Only in recent years has the entire discipline of marketing, like many other industries, been subject to a process of extensive digitalisation. Changing circumstances and ground rules have a wide impact. The media is scratching its head about programmatic purchasing, stock markets and real-time bidding. Advertisers are wondering why their audience has suddenly disappeared and whether the high number of likes can really be converted into hard currency. In between are agencies who discuss whether bots, VR or algorithms are the most forward-looking cards in the deck.

Okay, so new technology is entering from the side (or was it from above?), while other technologies are expiring. This is nothing new. All in all, this represents half-realisable opportunities as much as it does an absolute premise in an increasingly versatile machinery that requires relevant insight and proper knowledge in order to be exploited.
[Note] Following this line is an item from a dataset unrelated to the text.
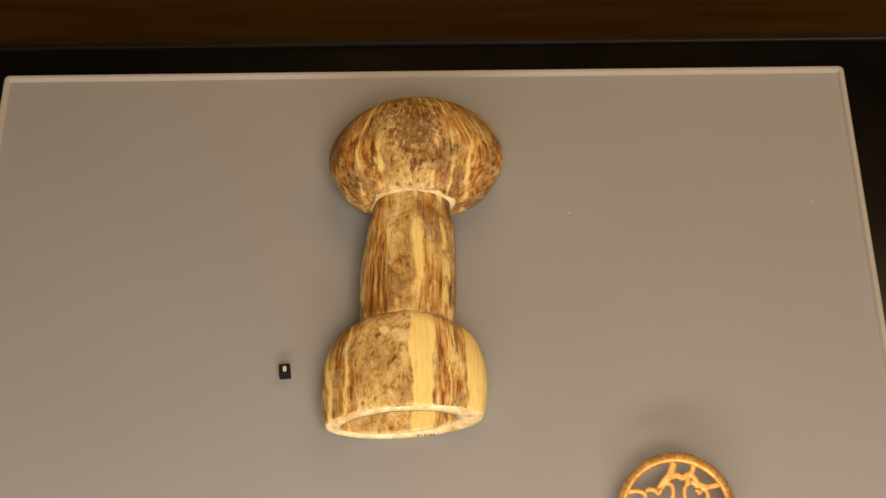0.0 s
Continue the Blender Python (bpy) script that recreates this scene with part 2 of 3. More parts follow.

Everything hinges on context, use and benefit.

Thus, this is only half the story.

At the other end of The Automated Reality there are still terms such as understanding, empathy, engagement, passion for communications and creativity – all badges of honour that make up the very foundations of advertising's influence.

These are driving forces that will not disappear in a hurry – it is what makes the good idea so effective. The idea will often frame the story and serve it on a silver platter to an audience that never tires of a good drama. In this sense, the dramatised story has been a pillar of the persuasion industry long before Aristotle made the theory about it his final narrative.

If you are to succeed in communicating commercial messages, audience and reception studies have shown that we humans relate much more strongly to emotionally-charged content than to functional messages about products and brands. The form this takes changes according to the media. It is not surprising that this distance is greatest for living images.

Meaning is communicated through stories, emotions are stirred by recognition. Where does reality stop? Where does fiction take over? Advertising has a long way to go before it can once again make the kind of technological leap that we saw in the gaming industry, for example. This is a story that has long since been made not just interactive, non-linear and connected, but also location-based via mobile appliances and sensory with VR/AR technology. Add to this the almost infinite trade-generating potential of AI, and you have moved a step away from classic dramaturgy.

What happens when the influencer industry catches up? Whether you are an advertising man, a priest or political demagogue, the available tools are likely to be implemented. In this respect, Hollywood and sci-fi literature have thought and speculated a great deal over the years. Perhaps this is not as far into the future as we might be made to believe?

For you and me, the incentive and motivation to change behaviour are the same as they've always been. The tools and ground rules for the mechanisms that affect us are in a constant state of flux, however. This means that words like  digital and traditional gradually lose their meaning. The interaction between algorithms and insight in human nature provides genuine contact and creates strong, lasting connections. If this is the mission and impact of advertising, it’s going to be with us a while longer.